♠ Posted by Emmanuel in China
at 6/21/2010 01:05:00 PM
Following up on a prior post, there isn't much to explain here other than say that the Chinese monetary authorities seem to have lived up to their word in not interfering with the upward momentum of the yuan. At the close of Monday's trading, it nearly hit the limit of the plus or minus 0.5% band (on the upside, obviously). While not interfering with trading, the daily fixing for Tuesday is set to be made at the mid-point of trading, not the limit, to delay the upward climb somewhat:China's yuan soared on Monday to its highest against the dollar since the landmark 2005 revaluation, with the central bank stepping aside and tolerating broad gains on the first trading day since scrapping the currency's two-year peg to the dollar. The central bank declined to intervene for the of the few times in the yuan's modern history and appeared to want the market to drive intraday trade, backing up its weekend pledge to allow greater flexibility.These are fascinating developments. Whether the next few days will see moves of similar magnitude (approaching +0.5%) is certainly something to watch.

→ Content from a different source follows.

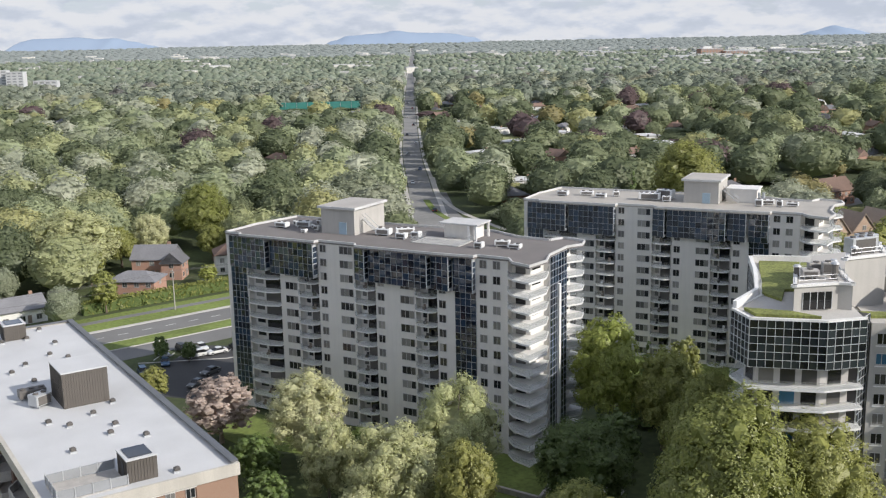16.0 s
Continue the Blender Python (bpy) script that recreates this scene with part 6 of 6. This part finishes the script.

Traders said it was unlikely the yuan would repeat gains on the same scale in coming days, with Tuesday's mid-point setting serving as an important barometer of how much more appreciation the People's Bank of China is willing to stomach. "You cannot expect the yuan to shoot up 5 percent in two or three weeks, as the pace of Monday's rise implies," said a dealer at a North American bank in Shanghai.
Several dealers said they expected the PBOC to keep the mid-point unchanged on Tuesday, or even push it up as much as 50 pips, to effectively cap how much the yuan could rise. The yuan is allowed to rise or fall 0.5 percent versus the dollar from the daily mid-point but rarely moved towards the extremes of that tight trading band.
The yuan closed at 6.7976 against the dollar, up 0.42 percent from Friday's close and marking its biggest daily gain against the U.S. currency since the revaluation set the currency free to move in a managed floating exchange rate system. The yuan climbed as far as 6.7958 in intraday trade, another post-revaluation record and gaining as much as 0.47 percent from the central bank's mid-point, nearly reaching the 0.5 percent daily trading band limit.